English Name: Garlic
Arabic Name: at-thum
Urdu Name: Lehsun
Family: Liliaceae | Distribution: Cultivated throughout Egypt, Italy, France, India, Pakistan, China, USA
Parts used: Bulb
Medicinal Uses | Garlic also has a long history of medicinal use for a wide variety of conditions (or cure-all). In folk medicine, garlic has been used to treat bronchitis and respiratory problems, gastrointestinal problems, flatulence, leprosy, menstrual cramps, high blood pressure, diabetes, and has been used externally for warts, corns, arthritis, muscle pain, neuralgia, and sciatica. Recently, science has begun to confirm some of garlic’s long-standing medicinal uses.

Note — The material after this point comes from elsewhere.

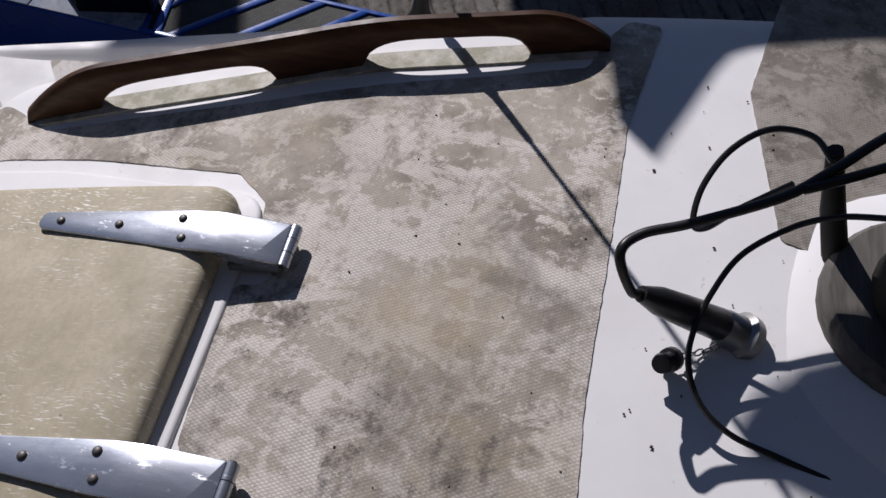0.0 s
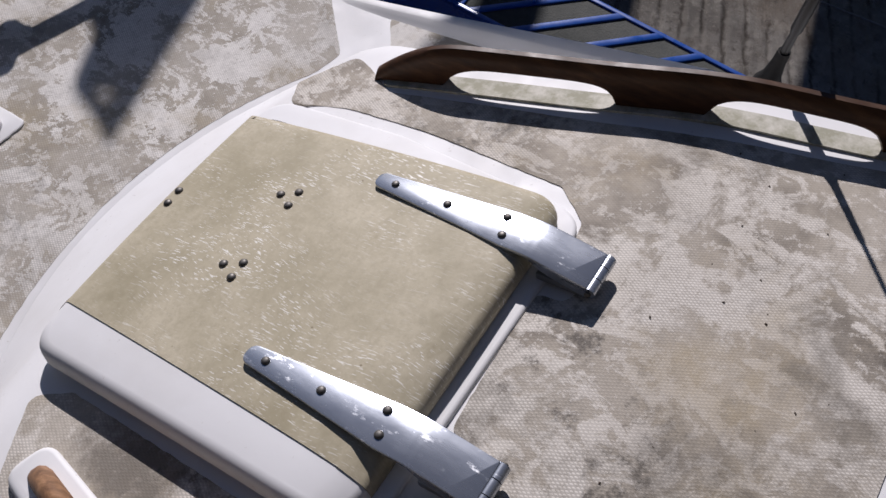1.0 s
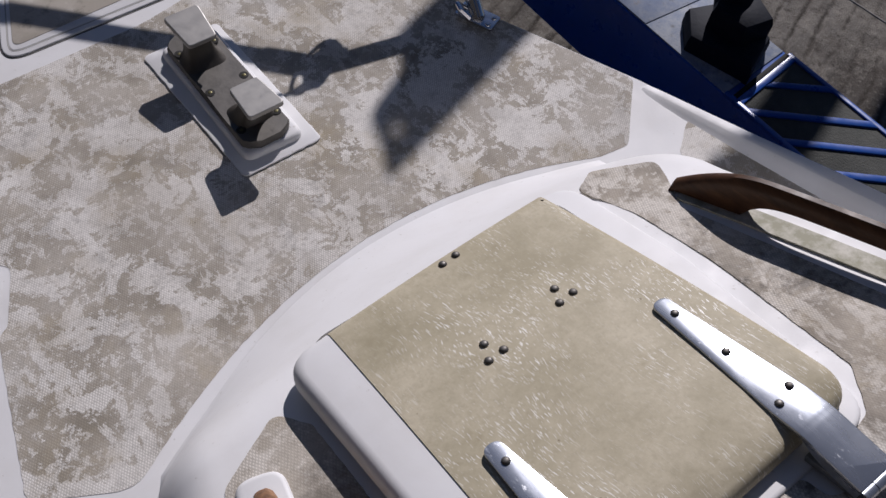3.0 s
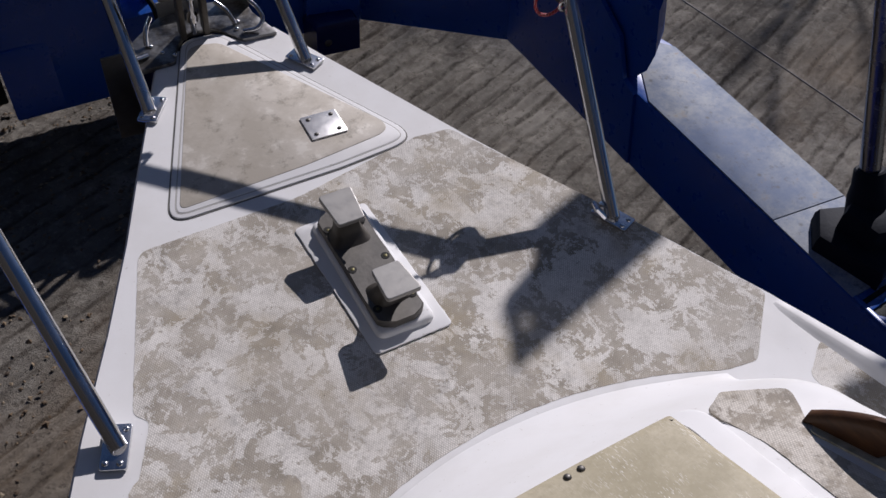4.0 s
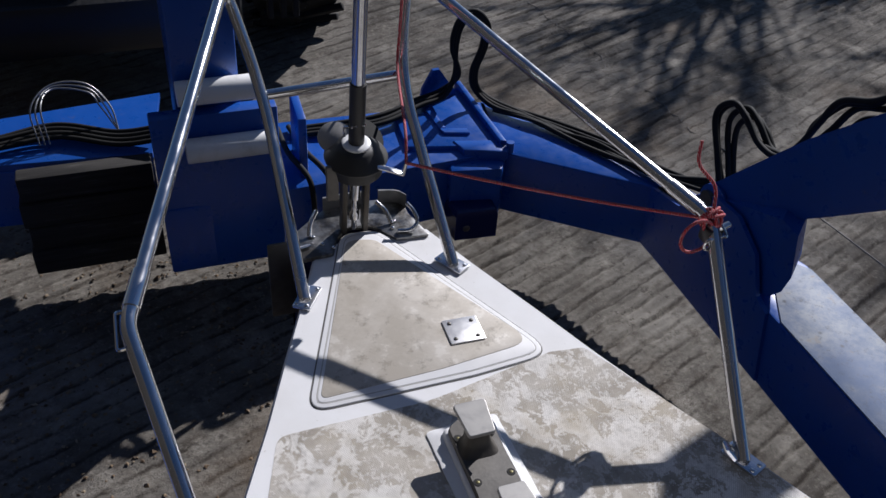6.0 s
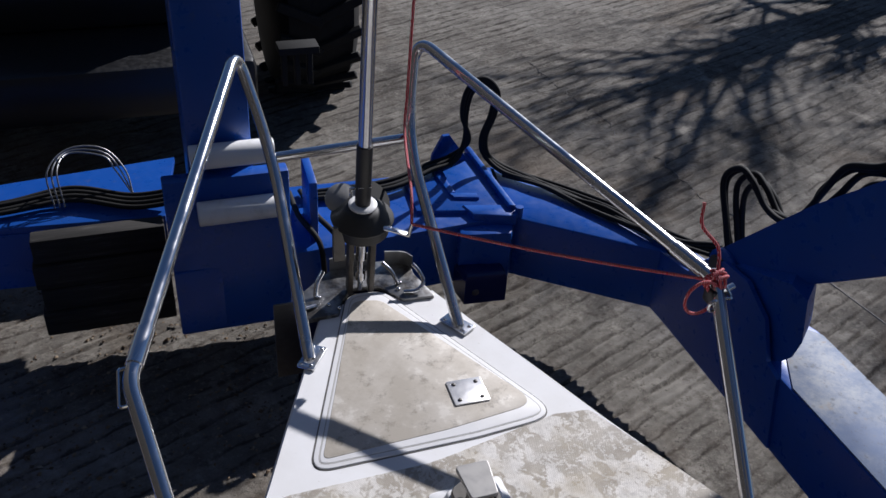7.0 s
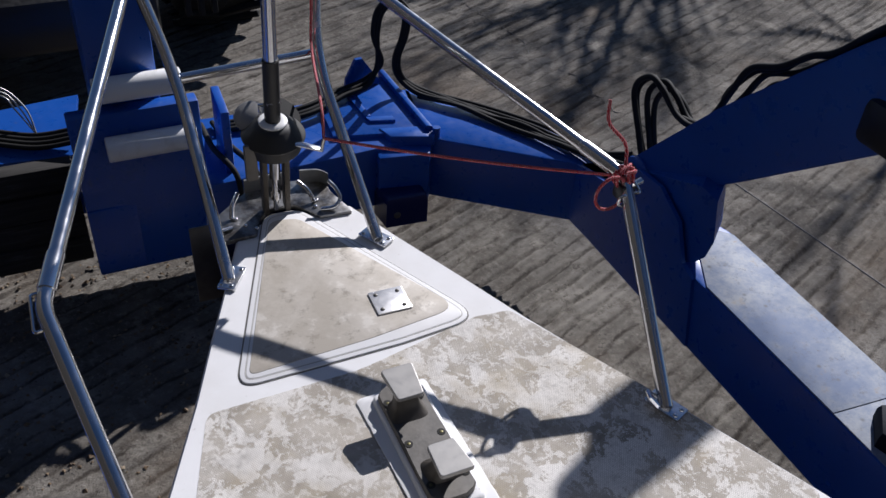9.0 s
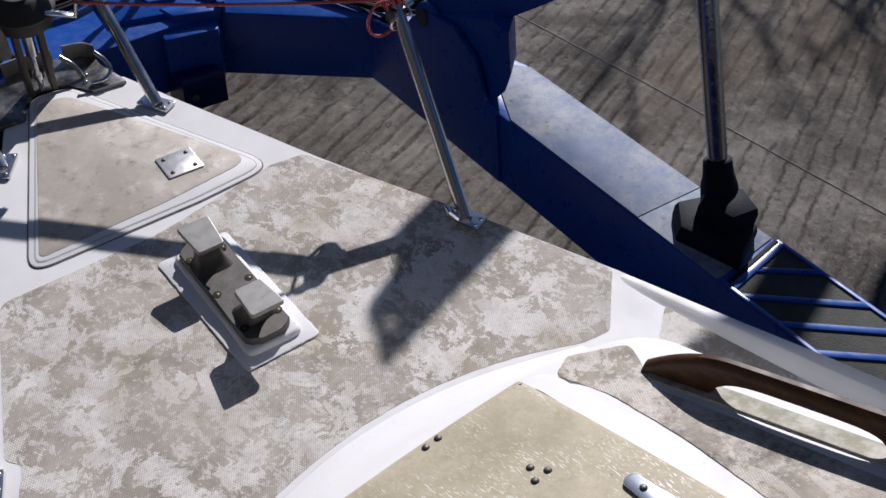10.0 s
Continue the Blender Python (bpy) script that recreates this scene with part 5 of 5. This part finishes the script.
    bm.faces.new(rings[-1])
    bmesh.ops.bevel(bm, geom=bm.edges[:], offset=0.006, segments=2, affect="EDGES")
    part("lifting_arm", bm, M["blue"], t)
    for s in (-0.085, 0.085):
        bm = turned([(0.062, -0.010), (0.067, -0.006), (0.067, 0.006), (0.062, 0.010)], a0 + side * s, side, 28)
        part("pivot_cheek", bm, M["blue"], t)
    bm = bmesh.new()
    side_of = [(1.00, TOP), (1.00, -0.78), (0.85, -0.68), (0.56, -0.56), (0.47, -0.565), (0.435, -0.72), (0.455, -0.80), (0.50, -0.86), (0.56, TOP)]
    v = [bm.verts.new((1.585, y, z)) for y, z in side_of]
    w = [bm.verts.new((1.70, y + 0.10, z)) for y, z in side_of]
    bm.faces.new(v[::-1])
    bm.faces.new(w)
    for i in range(len(v)):
        bm.faces.new((v[i], v[(i + 1) % len(v)], w[(i + 1) % len(v)], w[i]))
    part("pivot_block", bm, M["blue"], t, smooth=False)
    bm = bmesh.new()
    prof = [(1.29, -1.19), (1.29, -0.905), (1.08, -0.86), (0.99, -0.74), (0.88, -0.68), (0.74, -0.67), (0.60, -0.74), (0.53, -0.88), (0.46, -0.905), (0.40, -1.19)]
    v = [bm.verts.new((1.556, y, z)) for y, z in prof]
    w = [bm.verts.new((1.574, y, z)) for y, z in prof]
    bm.faces.new(v)
    bm.faces.new(list(reversed(w)))
    for i in range(len(prof)):
        bm.faces.new((v[i], v[(i + 1) % len(prof)], w[(i + 1) % len(prof)], w[i]))
    part("pivot_side_plate", bm, M["blue"], t, smooth=False)
    part("pivot_pin", tube([(1.55, 0.93, -0.72), (1.80, 0.93, -0.72)], 0.035, 16), M["cast"], t)
    r0, r1 = Vector((1.775, -0.45, TOP)), Vector((1.78, -0.125, -0.12))
    ax = (r1 - r0).normalized()
    part("ram_foot", prism([(1.60, -0.40), (1.69, -0.305), (1.78, -0.335), (1.845, -0.45), (1.82, -0.55), (1.66, -0.61)], TOP, TOP + 0.07, 0.03), M["shoe"], t, "dark greasy ram foot")
    part("foot_lug", prism([(1.67, -0.40), (1.75, -0.36), (1.84, -0.44), (1.80, -0.54), (1.69, -0.52)], TOP + 0.06, TOP + 0.15, 0.03), M["shoe"], t)
    part("ram_gland", turned([(0.062, 0.10), (0.060, 0.16), (0.050, 0.20), (0.046, 0.25), (0.040, 0.255)], r0, ax, 20), M["shoe"], t)
    part("ram_rod", tube([r0 + ax * 0.2, r1], 0.032, 20), M["rod"], t, "chromed hydraulic rod")
    part("ram_barrel", turned([(0.060, -0.03), (0.068, -0.02), (0.068, 0.05), (0.062, 0.06), (0.058, 0.09)], r1, ax, 22), M["plastic"], t)
    part("ram_lug", box((1.70, -0.02, -0.15), (1.86, 0.15, 0.0), 0.03), M["plastic"], t)
    part("ram_lug", box((1.70, -0.36, -0.02), (1.86, -0.20, 0.14), 0.03), M["plastic"], t)


build_trailer()


# ---- hydraulic hoses ----
def hose(points, r, label, mat="rubber"):
    h = thing("hydraulic_hose", label, "hose", group="hydraulic hoses")
    part("hose_body", tube(smooth_path(points, 10), r, 10), M[mat], h)


def build_hoses():
    rng = random.Random(8)
    z = TOP + 0.018
    for i in range(3):
        o = i * 0.028
        j = lambda a=0.012: rng.uniform(-a, a)
        w = 0.010 * (i - 1)
        hose([(0.18, 2.02 + o, z), (0.55, 2.0 + o + j(), z + 0.02), (0.78, 2.08 + o, -0.845), (0.90, 2.10 + o, -0.825), (0.955 + w, 2.10, -0.72), (0.935 - w, 2.10, -0.58), (0.955 - w, 2.10, -0.47 + w), (1.02, 2.10, -0.425 + w), (1.082 + w, 2.10, -0.49), (1.075 + w, 2.10, -0.60),
              (1.04 + w, 2.10, -0.71), (1.055 + w, 2.09, -0.80), (1.13 + w, 2.02 + o, -0.865), (1.24 + j(), 1.88 + o, z + 0.01), (1.40 + j(), 1.64 + o, z), (1.52 + j(), 1.42 + o, z + 0.01), (1.62, 1.22 + o, z + 0.03), (1.70, 1.06 + o, z + 0.10)],
             0.012, "black rubber hydraulic hose lying along the blue beam")
    a0, a1 = Vector((1.66, 0.93, -0.72)), Vector((1.98, -0.89, 0.96))
    d = (a1 - a0).normalized()
    for o in (0.0, 0.04, 0.075):
        hose([(1.12, 2.02 + o, z), (1.24, 1.88 + o, z + 0.012), (1.36 + o * 0.4, 1.74 + o, z + rng.uniform(0, 0.02)), (1.46 + o, 1.60, z + rng.uniform(0, 0.02)), (1.55 + o, 1.40, z + 0.008), (1.60 + o, 1.26, z + 0.03), (1.66 + o * 0.5, 1.05, z + 0.09)], 0.0095, "black rubber hydraulic hose lying along the blue beam")
    bend = [(1.0, -0.80), (1.09, -0.66), (1.155, -0.50), (1.084, -0.404), (0.998, -0.414), (0.90, -0.465), (0.814, -0.471), (0.761, -0.444), (0.701, -0.352), (0.655, -0.245), (0.60, -0.14), (0.50, -0.085), (0.42, -0.01), (0.33, 0.04), (0.2, 0.18), (-0.2, 0.55)]
    for i in range(4):
        sy, sz = (0.0, 0.02, -0.025, -0.05)[i], (0.0, -0.03, -0.015, -0.055)[i]
        pts = []
        for n, (y, zz) in enumerate(bend):
            k = 0.2 if n in (0, 6, 7, 8) else 1.0
            y, zz = -1.433 + (y + 1.433) * 1.02, 1.233 + (zz - 1.233) * 1.02
            pts.append((1.73 + 0.022 * i + max(0, n - 9) * 0.018 + rng.uniform(-0.006, 0.006), y + sy * k + rng.uniform(-0.008, 0.008), zz + sz * k + 0.012 * (i % 2)))
        hose(pts, 0.0125, "black rubber hydraulic hose looping onto the lifting arm")
    for i in range(4):
        o = i * 0.035
        hose([(-1.6, 2.2 + o, z), (-1.1, 2.18 + o + rng.uniform(-0.02, 0.02), z + 0.01), (-0.8, 2.22 + o, z + 0.02), (-0.55, 2.10 + o, z + 0.02), (-0.36, 2.05 + o, z + 0.05)], 0.011, "thin black hose on the blue beam")
    for i in range(3):
        o = 0.02 * i
        hose([(-0.86 + o, 2.2, z), (-0.87 + o, 2.26, z + 0.14), (-0.78, 2.34 + o, z + 0.20 - o), (-0.64, 2.34, z + 0.19 - o), (-0.56 - o, 2.3, z + 0.10), (-0.54, 2.24, z + 0.0)], 0.0036, "thin grey cable coiled above the beam", "dull")
    for i in range(2):
        hose([(0.12 + 0.05 * i, 2.1, z), (0.11 + 0.07 * i, 1.8, z + 0.06), (0.16 + 0.08 * i, 1.62, z + 0.03), (0.17 + 0.08 * i, 1.585, z - 0.15), (0.18 + 0.08 * i, 1.58, LOW)], 0.012, "black hose hanging over the front beam")


build_hoses()


# ---- tractor behind the trailer ----
def build_tractor():
    t = thing("tractor", "dark tractor coupled ahead of the trailer, in shade", "tractor")
    for x0 in (0.40, -1.95):
        c = Vector((x0, 4.65, GROUND + 0.70))
        w = 0.55
        part("tyre", turned([(0.34, 0.0), (0.60, 0.02), (0.68, 0.07), (0.69, w / 2), (0.68, w - 0.07), (0.60, w - 0.02), (0.34, w)], c, (1, 0, 0), 40), M["rubber"], t)
        for i in range(22):
            a = 2 * math.pi * i / 22
            for half in (0, 1):
                b = box((0.0, -0.03, 0.0), (w * 0.54, 0.03, 0.045), 0.006, seg=1)
                m = Matrix.Translation(c) @ Matrix.Rotation(a + (0.14 if half else 0), 4, "X") @ Matrix.Translation((0.0 if not half else w * 0.46, 0, 0.675)) @ Matrix.Rotation(radians(24 if half else -24), 4, "Z")
                bmesh.ops.transform(b, matrix=m, verts=b.verts)
                part("lug", b, M["rubber"], t)
        part("rim", turned([(0.10, 0.1), (0.34, 0.14), (0.34, w - 0.14), (0.1, w - 0.1)], c, (1, 0, 0), 24), M["cast"], t)
    part("chassis", box((-1.35, 3.1, -0.95), (0.15, 6.2, -0.66), 0.05), M["plastic"], t)
    part("engine_block", box((-1.35, 3.65, -0.66), (0.05, 6.2, -0.1), 0.05), M["plastic"], t)
    part("guard", box((-1.9, 4.0, -0.1), (0.60, 5.4, 0.1), 0.04), M["plastic"], t)
    part("cab", box((-1.4, 4.3, 0.1), (0.3, 6.0, 1.6), 0.06), M["plastic"], t)
    for i in range(3):
        part("step_bar", box((0.30 + i * 0.07, 3.25, -0.90), (0.33 + i * 0.07, 3.3, -0.68), 0.005), M["rubber"], t)
    part("step_frame", box((0.28, 3.2, -0.70), (0.50, 3.32, -0.66), 0.005), M["rubber"], t)


build_tractor()


# ---- unseen slabs overhead, added to cast the deck and coachroof shadows ----
def build_shadow_slabs():
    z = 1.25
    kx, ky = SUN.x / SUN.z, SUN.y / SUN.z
    # each outline is a shadow's shape, moved back up along the sun's direction
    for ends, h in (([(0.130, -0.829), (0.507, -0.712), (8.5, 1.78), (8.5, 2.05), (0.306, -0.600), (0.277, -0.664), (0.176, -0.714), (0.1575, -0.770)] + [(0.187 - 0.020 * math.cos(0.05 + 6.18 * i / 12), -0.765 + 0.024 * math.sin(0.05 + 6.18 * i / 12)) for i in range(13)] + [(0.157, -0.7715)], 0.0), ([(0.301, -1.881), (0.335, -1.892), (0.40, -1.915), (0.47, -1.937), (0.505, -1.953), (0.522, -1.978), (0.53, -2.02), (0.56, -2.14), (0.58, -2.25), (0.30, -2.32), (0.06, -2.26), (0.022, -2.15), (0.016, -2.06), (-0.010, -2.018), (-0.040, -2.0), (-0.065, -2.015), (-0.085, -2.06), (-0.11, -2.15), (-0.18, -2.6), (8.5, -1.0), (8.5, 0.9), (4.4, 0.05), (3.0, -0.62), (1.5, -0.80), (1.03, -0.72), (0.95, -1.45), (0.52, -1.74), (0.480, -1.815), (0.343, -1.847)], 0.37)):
        b = thing("boom", "unseen blue slab overhead, cut to cast shadows on the boat", "boom", group="booms")
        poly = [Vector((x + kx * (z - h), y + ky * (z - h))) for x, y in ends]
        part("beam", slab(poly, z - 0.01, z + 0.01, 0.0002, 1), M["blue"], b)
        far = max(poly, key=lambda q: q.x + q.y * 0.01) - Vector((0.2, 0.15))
        # upright added under the far end of the made-up slab
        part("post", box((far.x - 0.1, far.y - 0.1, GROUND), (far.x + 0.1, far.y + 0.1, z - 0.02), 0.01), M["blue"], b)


build_shadow_slabs()


# ---- bare trees beyond the yard, out of view towards the sun, for their shadows ----
def build_tree(seed, x, y):
    rng = random.Random(seed)
    base = Vector((x, y, GROUND))
    t = thing("tree", "tall bare winter tree out of view, there for its shadow", "tree", base, group="trees by the yard")
    bm = bmesh.new()

    def grow(p, d, length, r, depth):
        pts, rad = [p], [r]
        for i in range(5):
            d = (d + Vector((rng.gauss(0, 0.13), rng.gauss(0, 0.13), rng.gauss(0.02, 0.08)))).normalized()
            p = p + d * length / 5
            pts.append(p)
            rad.append(r * (1 - 0.11 * (i + 1)))
        tube(pts, rad, 7 if depth < 2 else 3, bm)
        if depth < 5:
            for i in range(4 if depth else 5):
                k = rng.randint(2, 5)
                ax = Vector((rng.gauss(0, 1), rng.gauss(0, 1), rng.gauss(0.25, 0.5))).normalized()
                grow(pts[k], (d * 0.8 + ax * 0.8).normalized(), length * rng.uniform(0.6, 0.8), rad[k] * 0.72, depth + 1)

    grow(Vector((0, 0, -0.1)), Vector((0, 0, 1)), 2.5, 0.33, 0)
    part("trunk_and_branches", bm, M["bark"], t)


build_tree(12, 9.45, 6.85)
# second unseen tree, added to dapple the ground on the right with shade
build_tree(29, 10.6, 4.6)


# ---- grit and leaf crumbs on the coachroof ----
def build_crumbs():
    rng = random.Random(21)
    bm = bmesh.new()
    for i in range(44):
        if i < 20:
            x, y = rng.uniform(-0.05, 0.45), rng.uniform(-2.03, -1.86)
        else:
            x, y = rng.uniform(-0.1, 0.42), rng.uniform(-1.83, -1.6)
        r = rng.uniform(0.0010, 0.0024)
        a, k = rng.uniform(0, 6.28), rng.uniform(0.4, 1.0)
        c = Vector((x, y, roof_z(x, y) + 0.0012))
        u, v = Vector((math.cos(a), math.sin(a), 0)) * r, Vector((-math.sin(a), math.cos(a), 0)) * r * k
        low = [bm.verts.new(c + u * cx + v * cy) for cx, cy in ((1, 0), (0.2, 1), (-1, 0.3), (-0.3, -1))]
        tip = bm.verts.new(c + Vector((0, 0, r * 0.9)))
        for j in range(4):
            bm.faces.new((low[j], low[(j + 1) % 4], tip))
    tagged(part("crumbs", bm, M["bark"]), "dark grit and leaf crumbs scattered on the coachroof", "grit", kind="stuff")


build_crumbs()


# ---- soil and dead leaves on the yard beside the hull ----
def build_litter():
    rng = random.Random(33)
    verts, faces = [], []
    for i in range(4200):
        x, y = rng.uniform(-1.9, 0.25), rng.uniform(-0.6, 2.55)
        if noise.noise((x * 1.7, y * 1.7, 4)) < rng.uniform(-0.55, 0.25):
            continue
        r = rng.uniform(0.004, 0.012) * (1.6 if rng.random() < 0.08 else 1.0)
        a, flat_ = rng.uniform(0, 6.28), rng.uniform(0.25, 0.8)
        ca, sa = math.cos(a) * r, math.sin(a) * r
        k = rng.uniform(0.45, 1.0)
        z = GROUND + rng.uniform(0.0, 0.004)
        n = len(verts)
        verts += [(x + ca, y + sa, z), (x - sa * k, y + ca * k, z + rng.uniform(0, r * 0.4)), (x - ca, y - sa, z), (x + sa * k, y - ca * k, z), (x + rng.uniform(-0.3, 0.3) * r, y + rng.uniform(-0.3, 0.3) * r, z + r * flat_)]
        faces += [(n + j, n + (j + 1) % 4, n + 4) for j in range(4)]
    me = bpy.data.meshes.new("litter")
    me.from_pydata(verts, [], faces)
    me.materials.append(M["litter"])
    tagged(new("litter", me), "brown soil crumbs and dead leaves scattered on the concrete", "litter", kind="stuff")


build_litter()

Garlic has been shown to lower blood cholesterol, blood pressure, and blood sugar in studies and clinical trials and has also demonstrated anti-cancer, antibacterial, anti-fungal, and anti-oxidant effects. Garlic contains compounds that are antibacterial, antifungal, and reduce blood clotting. In order for the active ingredient that gives garlic its characteristic odor and its therapeutic effects to be released, the garlic clove must be cut or crushed. This releases an enzyme that causes the formation of allicin, the component responsible for garlic’s odor and medicinal activity.